De multinationale bedrijven die het overgrote deel van de Nigeriaanse olie industrie domineren, lijken, zo stelt Ikelegbe, zich weinig aan te trekken van het milieu of de armoede van de lokale bevolking. Ze hebben een contract met de centrale regering. Het ‘omkopen’ van delen van de bevolking als ecologische compensatie en maakte de weg vrij voor corruptie en conflicten onder de bevolking. Een verdeel-en-heers-tactiek, zo zou men het kunnen noemen.

De internationale gemeenschap lijkt zich steeds meer te interesseren in de Nigeriaanse conflictsituatie, en dit omwille van verschillende motivaties. Sommige landen willen voornamelijk hun landgenoten in veiligheid stellen, anderen werken direct of indirect bij aan de ‘veiligheid’ in het land, door het sturen van troepen (zo werd er een voorstel gedaan tot het sturen van Amerikaanse marinesoldaten om olie-installaties te beveiligen).

Kritische bedenkingen:
De economie lijkt de gehele conflictsituatie in zijn greep te hebben. Het zorgt mede voor het aanhouden van het conflict, aangezien belangrijke spelers verdienen aan de oorlogssituatie.
Het management van de staat is zwak, aangezien de bevolking geen vertrouwen heeft inde de staat; de centrale overheid wordt geleid door een etnische groep die enkel maar geïnteresseerd is in het ‘stelen’ van hun land en hun olie. Bovendien wordt er op alle acties van verzet met overdreven militair geweld geantwoord. Het starten van een dialoog over de directe noden van de bevolking lijkt mij een goed begin, evenals een transparantere werking van de staat, om zo te komen tot een ware federale staat, waarbij de rechten en plichten van de verschillende regio’s duidelijk voorgeschreven en beredeneerd zijn door alle partijen. Deze demilitarisatie van de politiek wordt ook in de basistekst van de International Crisisgroup als mogelijke uitweg aangehaald. (Zo ook in o.a. dit videofragment http://nl.youtube.com/watch?v=zup6FkPm_s0).

Alle spelers op het terrein lijken voornamelijk in een economische relatie tot elkaar te staan, het geweld wordt een drukkingsmiddel om te krijgen wat de bevolking nodig heeft: werk, infrastructuur, geld,…Het feit dat de militieleiders zich in deze conflictsituatie mede lijken te laten leiden door winstbejag, zorgt voor een verderzetting van de conflictsituatie. Is het mogelijk dit uit te klaren? Kunnen politieke en economische motivaties nog wel gescheiden worden, of zitten deze verstrengeld? Hoe kan men dan zorgen voor een einde aan het conflict?
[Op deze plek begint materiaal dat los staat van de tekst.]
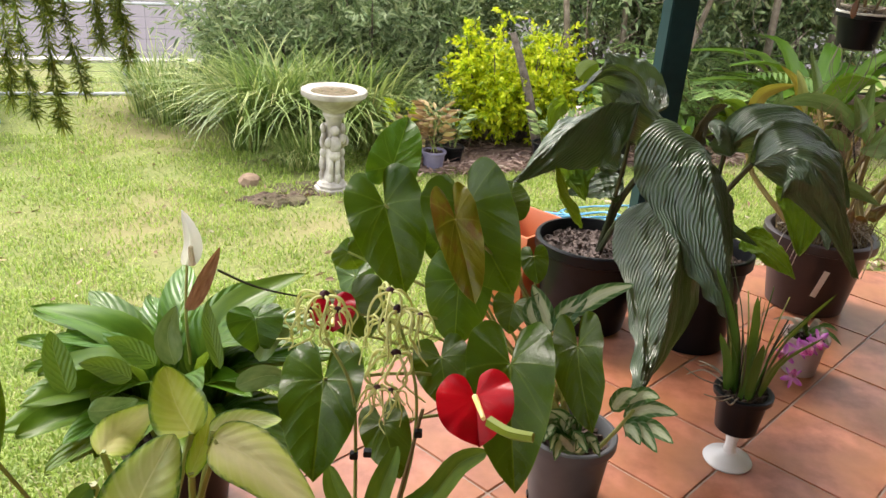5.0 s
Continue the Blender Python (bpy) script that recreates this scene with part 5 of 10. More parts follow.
strip(ant_c, [(1.143, 1.124, 0.395), (1.167, 1.1, 0.411), (1.19, 1.063, 0.409)], 0.032, (-0.325, -0.791, 0.518), m_silver, "lance", nu=3, nv=8)
strip(ant_c, [(1.107, 1.147, 0.41), (1.122, 1.14, 0.447), (1.137, 1.121, 0.464)], 0.032, (-0.295, -0.818, 0.494), m_silver, "lance", nu=3, nv=8)
strip(ant_c, [(1.126, 1.128, 0.39), (1.133, 1.107, 0.402), (1.141, 1.075, 0.395)], 0.032, (-0.302, -0.796, 0.524), m_silver, "lance", nu=3, nv=8)
stem(ant_c, [(1.079, 1.115, 0.347), (1.117, 1.129, 0.388), (1.136, 1.124, 0.429)], 0.004, m_stalk, "stalk", 0.8)
strip(ant_c, [(1.012, 1.277, 0.485), (0.993, 1.303, 0.528), (0.975, 1.32, 0.558)], 0.036, (-0.198, -0.886, 0.419), m_silver, "lance")
stalk(ant_c, (1.13, 1.44, 0.15), (1.012, 1.277, 0.485), 0.003, m_stalk, 0.05)
strip(ant_c, [(1.016, 1.281, 0.495), (1.043, 1.29, 0.528), (1.074, 1.295, 0.557)], 0.042, (-0.23, -0.878, 0.419), m_silver, "lance")
stalk(ant_c, (1.09, 1.45, 0.15), (1.016, 1.281, 0.495), 0.003, m_stalk, 0.05)
strip(ant_c, [(1.044, 1.286, 0.519), (1.097, 1.291, 0.561), (1.15, 1.284, 0.586)], 0.036, (-0.265, -0.878, 0.398), m_silver, "lance")
stalk(ant_c, (1.1, 1.42, 0.15), (1.044, 1.286, 0.519), 0.003, m_stalk, 0.05)
strip(ant_c, [(1.017, 1.276, 0.486), (1.044, 1.281, 0.51), (1.063, 1.279, 0.515)], 0.032, (-0.231, -0.872, 0.431), m_silver, "lance")
stalk(ant_c, (1.13, 1.44, 0.15), (1.017, 1.276, 0.486), 0.003, m_stalk, 0.05)
strip(ant_c, [(0.987, 1.285, 0.49), (0.975, 1.301, 0.516), (0.987, 1.312, 0.546)], 0.032, (-0.186, -0.885, 0.427), m_silver, "lance")
stalk(ant_c, (1.09, 1.45, 0.15), (0.987, 1.285, 0.49), 0.003, m_stalk, 0.05)

# ---- peace lily clump in a low pot at the veranda edge ----
lily = thing("peace_lily", "leafy green peace lily with one white flower in a dark pot", "potted plant", (0.31, 1.37, 0))
pot(lily, 0.11, 0.09, 0.17, m_brown_pot)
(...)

Deze comment gaf ik op basis van volgende teksten:

Ikelegbe, A. (2005). The Economy ofConflict in the Oil Rich Niger Delta Region of Nigeria. Nordic Journal of African Studies 14, (2). 208 - 234.
Ojakorotu, V. (2006). The dynamics of oil and socia movements in the Niger Delta of Nigeria. PORTAL. Journal of Multidisciplinary International Studies, 3 (1).